Cette volonté d'exercer une influence à l'échelle régionale est également visible dans le rapprochement accéléré de l'Égypte et de la Chine depuis l'accession au pouvoir du maréchal A. F. al-Sissi. En effet, alors que les deux pays ont signé dès décembre 2014 un partenariat stratégique intégral, l'Égypte et la Chine ont approfondi leurs relations dans de nombreux secteurs notamment sur les plans politique, économique, sécuritaire et stratégique. Ce partenariat s'est notamment traduit sur le plan économique par la signature par l'Égypte en 2016 d'un protocole d'adhésion au projet des nouvelles routes de la soie (BRI), sur le plan sécuritaire par l'arrestation puis le rapatriement forcé par les autorités égyptiennes d'étudiants ouïgours se trouvant sur son territoire et sur le plan militaire par les premières manoeuvres conjointes des marines chinoises et égyptiennes en septembre 2015 à Alexandrie 159 ( * ) . Cette diversification par l'Égypte de son réseau d'alliance témoigne de sa volonté de consolider sa marge de manoeuvre pour poursuivre ses intérêts stratégiques en Méditerranée.

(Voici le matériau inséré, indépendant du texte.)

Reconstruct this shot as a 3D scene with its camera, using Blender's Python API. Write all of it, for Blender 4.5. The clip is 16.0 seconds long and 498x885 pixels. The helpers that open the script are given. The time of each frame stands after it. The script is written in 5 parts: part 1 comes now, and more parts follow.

* 155 H. Mourad, été 2019, « Nouvelle dynamique régionale en Méditerranée orientale » in Revue Défense Nationale, n°822
* 156 R. Lombardi, été 2019, « L'Égypte de Sissi : recul ou reconquête régionale ? » in Revue Défense Nationale, n°822.
* 157 H. Mourad, hiver 2015-2016, « France-Égypte : les raisons d'un réchauffement » in Confluences Méditerranée, n°96.
* 158 H. Mourad, automne 2021, « Égypte : affaiblir les islamistes en Libye » in Confluences Méditerranée, n°118.
* 159 E. Aoun, T. Kellner, été 2019, « Les relations sino-égyptiennes à l'ère Xi-al Sissi ou la cristallisation d'une forte convergence géopolitique » in Confluences Méditerranée, n°109.